---------- INFORMATION PROVIDED

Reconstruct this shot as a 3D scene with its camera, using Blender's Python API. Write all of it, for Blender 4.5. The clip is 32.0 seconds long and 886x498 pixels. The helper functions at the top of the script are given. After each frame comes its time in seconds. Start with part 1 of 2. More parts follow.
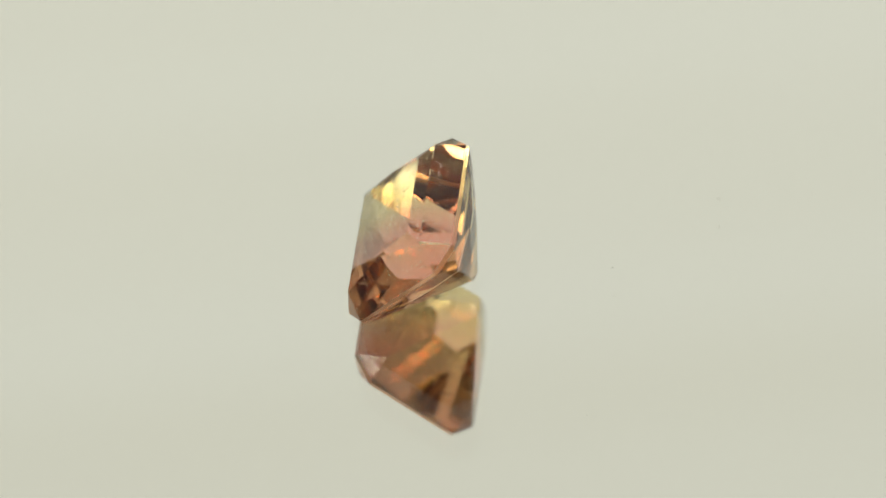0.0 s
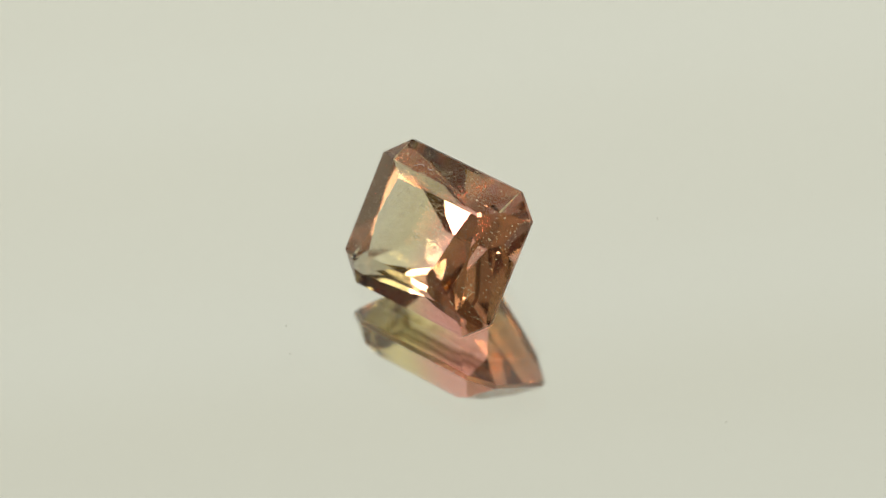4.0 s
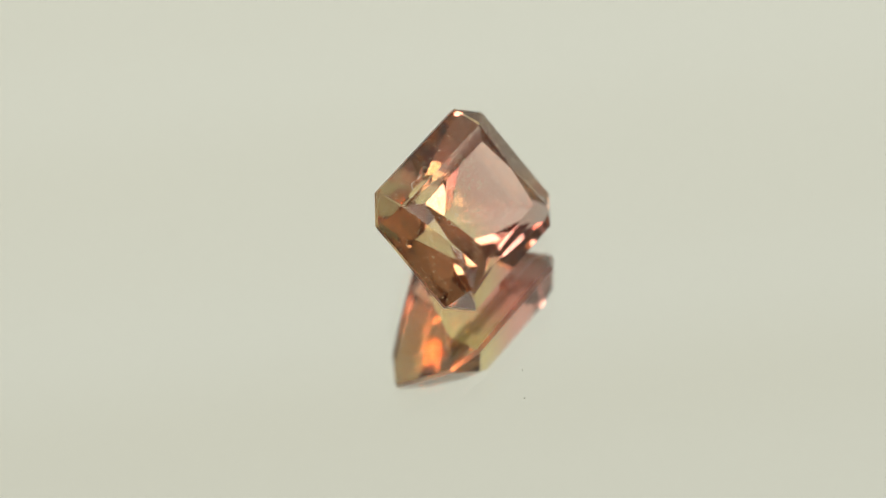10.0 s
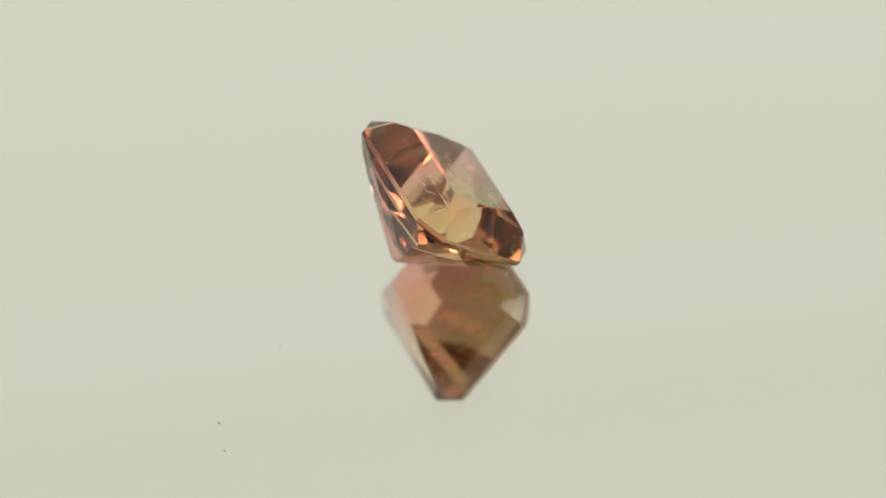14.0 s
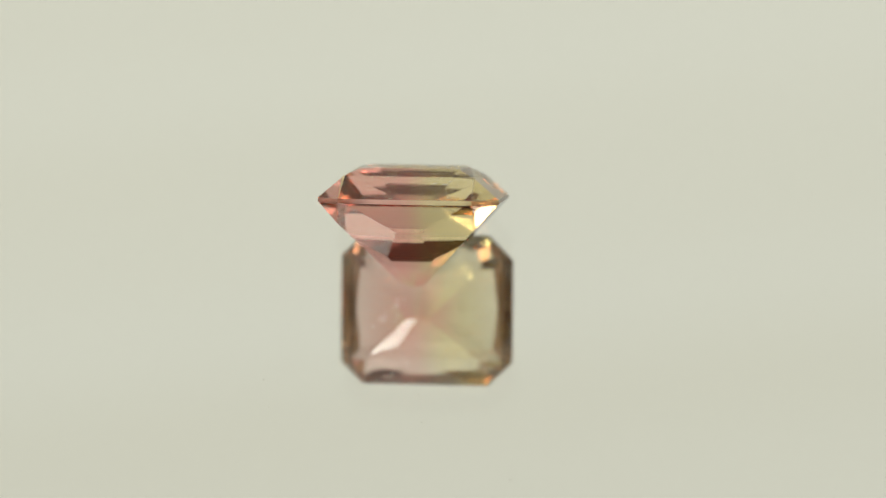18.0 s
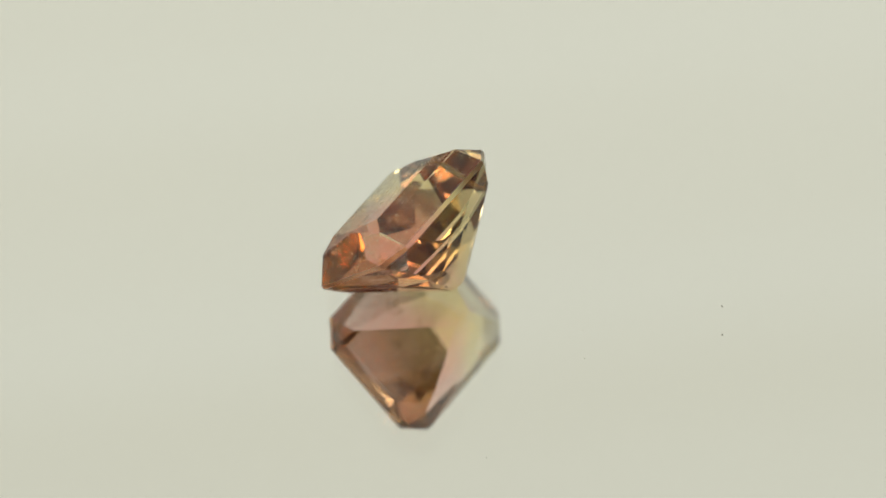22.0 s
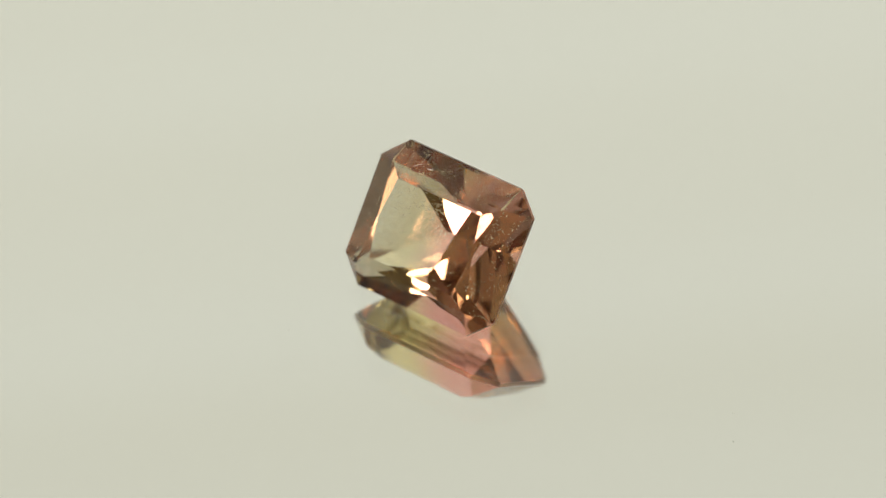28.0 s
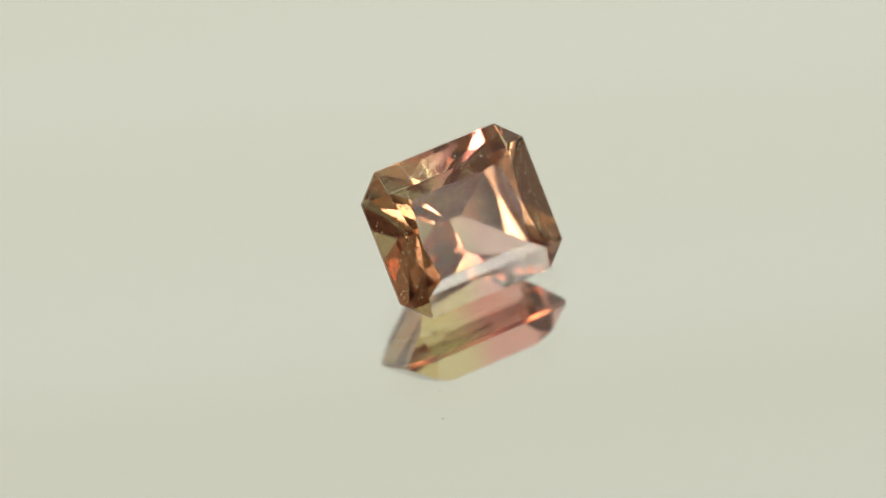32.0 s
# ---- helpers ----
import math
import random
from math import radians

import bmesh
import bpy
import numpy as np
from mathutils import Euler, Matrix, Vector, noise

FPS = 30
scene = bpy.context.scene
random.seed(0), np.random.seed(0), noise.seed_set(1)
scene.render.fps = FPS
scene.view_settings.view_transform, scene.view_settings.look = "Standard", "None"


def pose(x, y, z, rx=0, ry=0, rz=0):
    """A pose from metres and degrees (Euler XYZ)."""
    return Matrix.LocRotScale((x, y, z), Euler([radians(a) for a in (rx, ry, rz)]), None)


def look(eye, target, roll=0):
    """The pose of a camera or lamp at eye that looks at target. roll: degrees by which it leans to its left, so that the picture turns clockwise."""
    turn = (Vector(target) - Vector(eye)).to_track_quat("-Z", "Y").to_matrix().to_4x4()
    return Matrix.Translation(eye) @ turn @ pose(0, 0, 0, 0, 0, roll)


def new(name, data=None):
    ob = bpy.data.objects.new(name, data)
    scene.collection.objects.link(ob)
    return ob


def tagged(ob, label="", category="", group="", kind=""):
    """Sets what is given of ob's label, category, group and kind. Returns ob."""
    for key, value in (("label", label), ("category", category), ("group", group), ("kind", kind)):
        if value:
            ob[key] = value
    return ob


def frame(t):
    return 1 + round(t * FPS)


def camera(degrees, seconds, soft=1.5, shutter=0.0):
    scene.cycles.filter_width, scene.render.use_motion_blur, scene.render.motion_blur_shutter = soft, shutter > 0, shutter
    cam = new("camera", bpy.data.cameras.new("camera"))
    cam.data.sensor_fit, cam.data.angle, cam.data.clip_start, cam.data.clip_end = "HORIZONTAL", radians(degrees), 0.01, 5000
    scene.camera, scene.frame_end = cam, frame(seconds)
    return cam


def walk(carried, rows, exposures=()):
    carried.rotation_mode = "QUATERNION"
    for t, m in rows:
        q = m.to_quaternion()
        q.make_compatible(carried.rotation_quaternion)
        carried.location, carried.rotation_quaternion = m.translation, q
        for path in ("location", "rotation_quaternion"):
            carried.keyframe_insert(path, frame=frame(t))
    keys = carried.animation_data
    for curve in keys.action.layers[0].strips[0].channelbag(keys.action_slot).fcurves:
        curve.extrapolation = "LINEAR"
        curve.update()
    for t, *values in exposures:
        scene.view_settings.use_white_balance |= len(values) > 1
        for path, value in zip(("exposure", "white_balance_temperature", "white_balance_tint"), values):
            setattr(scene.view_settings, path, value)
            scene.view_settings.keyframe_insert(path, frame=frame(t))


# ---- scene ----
MM = 0.001

# ---- camera: stands still on a tripod, looks down at the mirror ----
EYE_ELEVATION, EYE_DISTANCE = 48.87, 145.05 * MM
EYE = Vector((0, -math.cos(radians(EYE_ELEVATION)), math.sin(radians(EYE_ELEVATION)))) * EYE_DISTANCE
cam = camera(15.64, 32.0, soft=1.3)
AIM = Vector((0.268, 0.492, 0)) * MM
CAMERA_POSE = look(EYE, AIM, -5.92)
cam.data.dof.use_dof = True
cam.data.dof.focus_distance = 141.0 * MM
cam.data.dof.aperture_fstop = 25
walk(cam, [(0, CAMERA_POSE), (32.0, CAMERA_POSE)])

# ---- turntable: one steady turn, counter-clockwise from above ----
TURN_RATE = math.degrees(0.2633)


def spin(t):
    return Matrix.Rotation(radians(TURN_RATE * (t - 6.25)), 4, "Z")


def turning(thing, rest, step=0.5):
    walk(thing, [(i * step, spin(i * step) @ rest) for i in range(int(32.0 / step) + 1)])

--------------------

■ DIRECTION ■
Print out the material word for word, omitting the pictures.

■ CORRECT ANSWER ■
Reconstruct this shot as a 3D scene with its camera, using Blender's Python API. Write all of it, for Blender 4.5. The clip is 32.0 seconds long and 886x498 pixels. The helper functions at the top of the script are given. After each frame comes its time in seconds. Start with part 1 of 2. More parts follow.
0.0 s
4.0 s
10.0 s
14.0 s
18.0 s
22.0 s
28.0 s
32.0 s
# ---- helpers ----
import math
import random
from math import radians

import bmesh
import bpy
import numpy as np
from mathutils import Euler, Matrix, Vector, noise

FPS = 30
scene = bpy.context.scene
random.seed(0), np.random.seed(0), noise.seed_set(1)
scene.render.fps = FPS
scene.view_settings.view_transform, scene.view_settings.look = "Standard", "None"


def pose(x, y, z, rx=0, ry=0, rz=0):
    """A pose from metres and degrees (Euler XYZ)."""
    return Matrix.LocRotScale((x, y, z), Euler([radians(a) for a in (rx, ry, rz)]), None)


def look(eye, target, roll=0):
    """The pose of a camera or lamp at eye that looks at target. roll: degrees by which it leans to its left, so that the picture turns clockwise."""
    turn = (Vector(target) - Vector(eye)).to_track_quat("-Z", "Y").to_matrix().to_4x4()
    return Matrix.Translation(eye) @ turn @ pose(0, 0, 0, 0, 0, roll)


def new(name, data=None):
    ob = bpy.data.objects.new(name, data)
    scene.collection.objects.link(ob)
    return ob


def tagged(ob, label="", category="", group="", kind=""):
    """Sets what is given of ob's label, category, group and kind. Returns ob."""
    for key, value in (("label", label), ("category", category), ("group", group), ("kind", kind)):
        if value:
            ob[key] = value
    return ob


def frame(t):
    return 1 + round(t * FPS)


def camera(degrees, seconds, soft=1.5, shutter=0.0):
    scene.cycles.filter_width, scene.render.use_motion_blur, scene.render.motion_blur_shutter = soft, shutter > 0, shutter
    cam = new("camera", bpy.data.cameras.new("camera"))
    cam.data.sensor_fit, cam.data.angle, cam.data.clip_start, cam.data.clip_end = "HORIZONTAL", radians(degrees), 0.01, 5000
    scene.camera, scene.frame_end = cam, frame(seconds)
    return cam


def walk(carried, rows, exposures=()):
    carried.rotation_mode = "QUATERNION"
    for t, m in rows:
        q = m.to_quaternion()
        q.make_compatible(carried.rotation_quaternion)
        carried.location, carried.rotation_quaternion = m.translation, q
        for path in ("location", "rotation_quaternion"):
            carried.keyframe_insert(path, frame=frame(t))
    keys = carried.animation_data
    for curve in keys.action.layers[0].strips[0].channelbag(keys.action_slot).fcurves:
        curve.extrapolation = "LINEAR"
        curve.update()
    for t, *values in exposures:
        scene.view_settings.use_white_balance |= len(values) > 1
        for path, value in zip(("exposure", "white_balance_temperature", "white_balance_tint"), values):
            setattr(scene.view_settings, path, value)
            scene.view_settings.keyframe_insert(path, frame=frame(t))


# ---- scene ----
MM = 0.001

# ---- camera: stands still on a tripod, looks down at the mirror ----
EYE_ELEVATION, EYE_DISTANCE = 48.87, 145.05 * MM
EYE = Vector((0, -math.cos(radians(EYE_ELEVATION)), math.sin(radians(EYE_ELEVATION)))) * EYE_DISTANCE
cam = camera(15.64, 32.0, soft=1.3)
AIM = Vector((0.268, 0.492, 0)) * MM
CAMERA_POSE = look(EYE, AIM, -5.92)
cam.data.dof.use_dof = True
cam.data.dof.focus_distance = 141.0 * MM
cam.data.dof.aperture_fstop = 25
walk(cam, [(0, CAMERA_POSE), (32.0, CAMERA_POSE)])

# ---- turntable: one steady turn, counter-clockwise from above ----
TURN_RATE = math.degrees(0.2633)


def spin(t):
    return Matrix.Rotation(radians(TURN_RATE * (t - 6.25)), 4, "Z")


def turning(thing, rest, step=0.5):
    walk(thing, [(i * step, spin(i * step) @ rest) for i in range(int(32.0 / step) + 1)])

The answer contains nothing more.